• **Task to carry out**
Exactly as written, retype the listing below, omitting the pictures.

########################################

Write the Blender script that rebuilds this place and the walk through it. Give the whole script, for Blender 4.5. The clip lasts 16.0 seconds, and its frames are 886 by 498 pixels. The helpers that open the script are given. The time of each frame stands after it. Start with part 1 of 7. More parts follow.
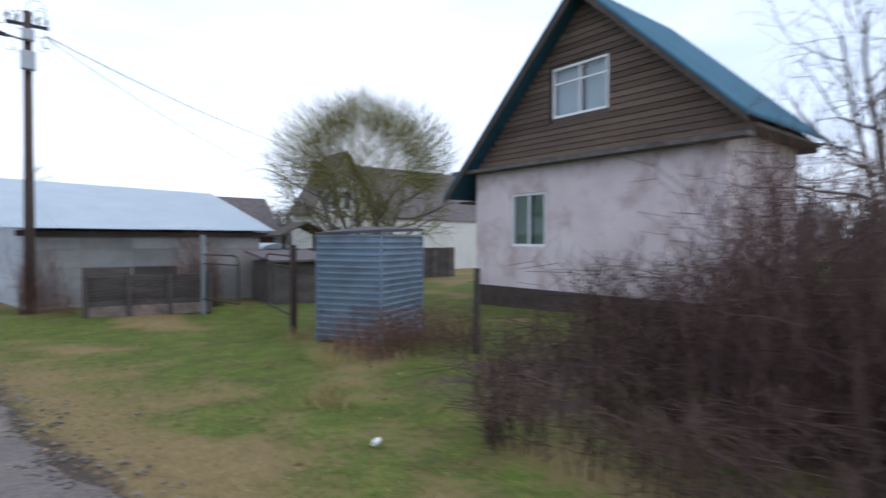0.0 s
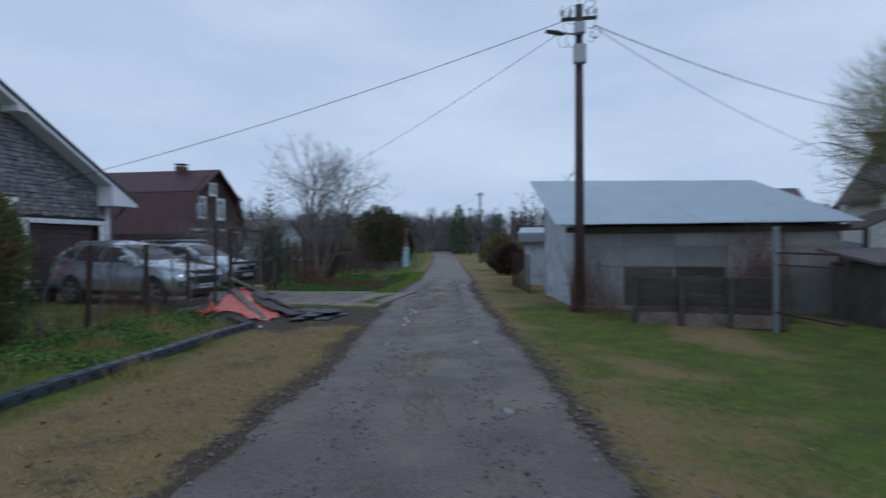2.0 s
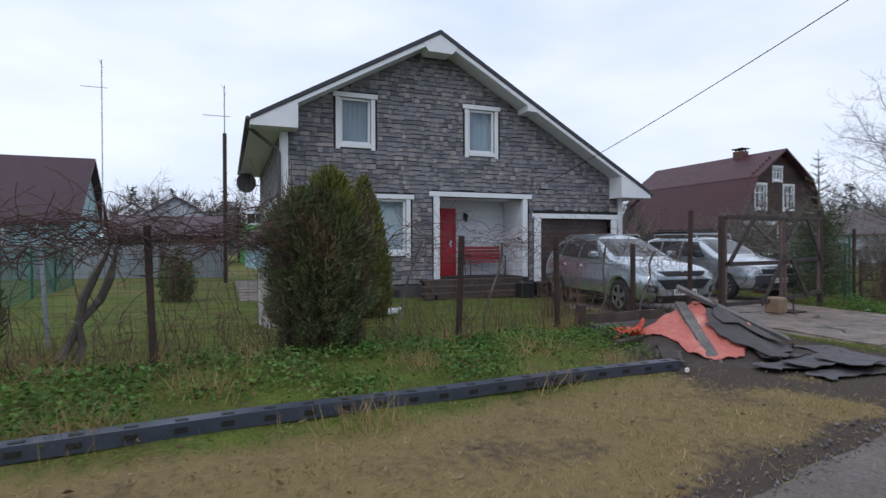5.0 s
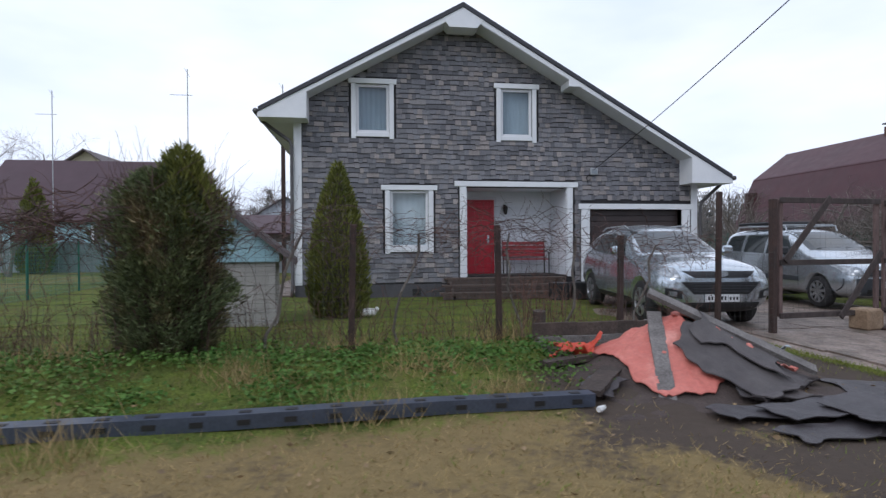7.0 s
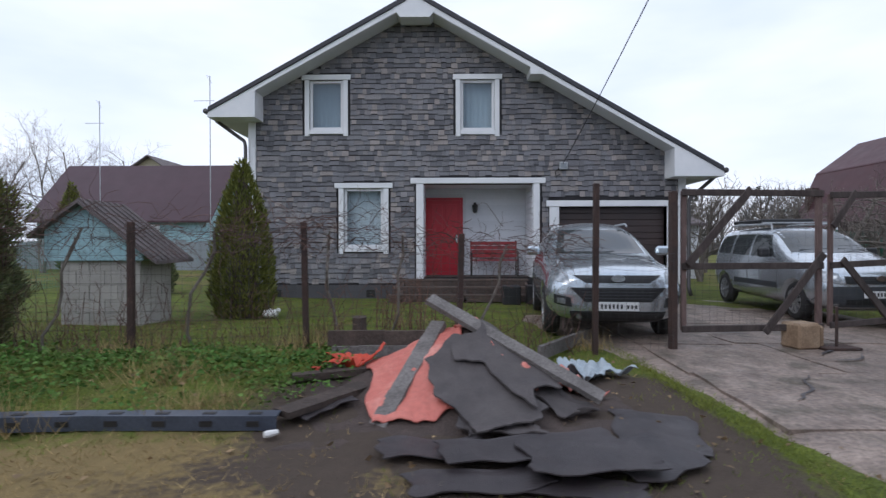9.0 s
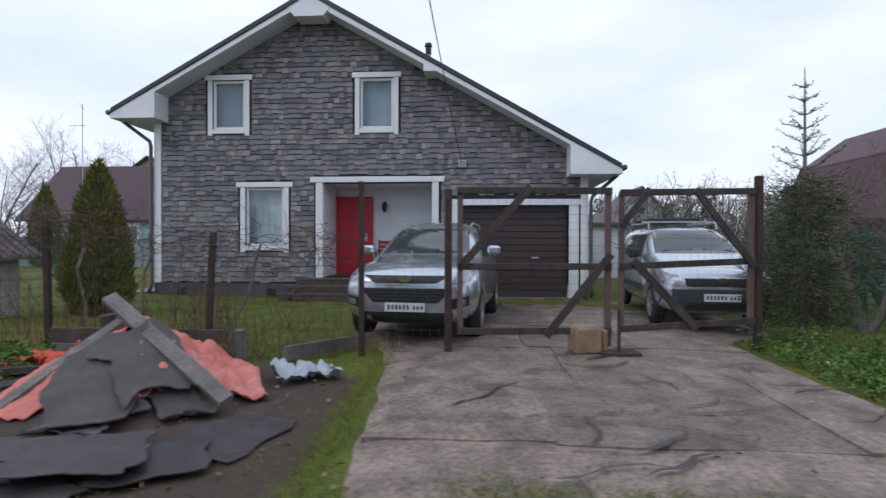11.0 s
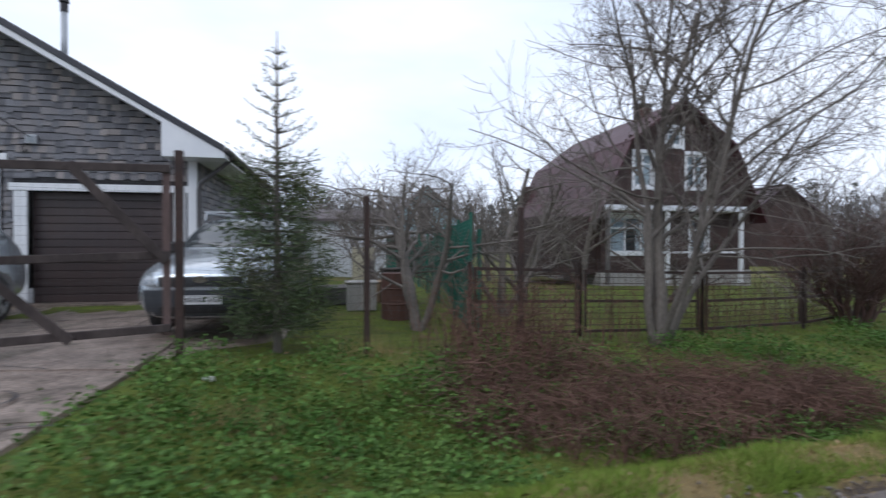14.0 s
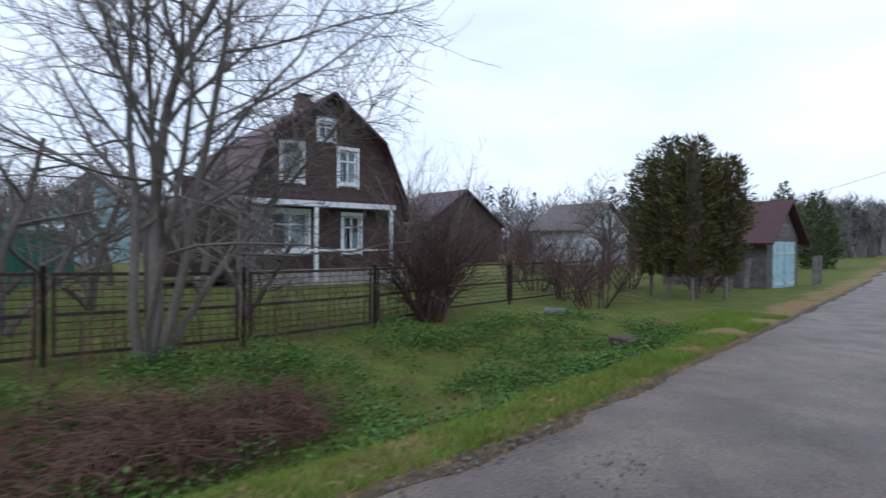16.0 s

########################################

• **Reply**
Write the Blender script that rebuilds this place and the walk through it. Give the whole script, for Blender 4.5. The clip lasts 16.0 seconds, and its frames are 886 by 498 pixels. The helpers that open the script are given. The time of each frame stands after it. Start with part 1 of 7. More parts follow.
0.0 s
2.0 s
5.0 s
7.0 s
9.0 s
11.0 s
14.0 s
16.0 s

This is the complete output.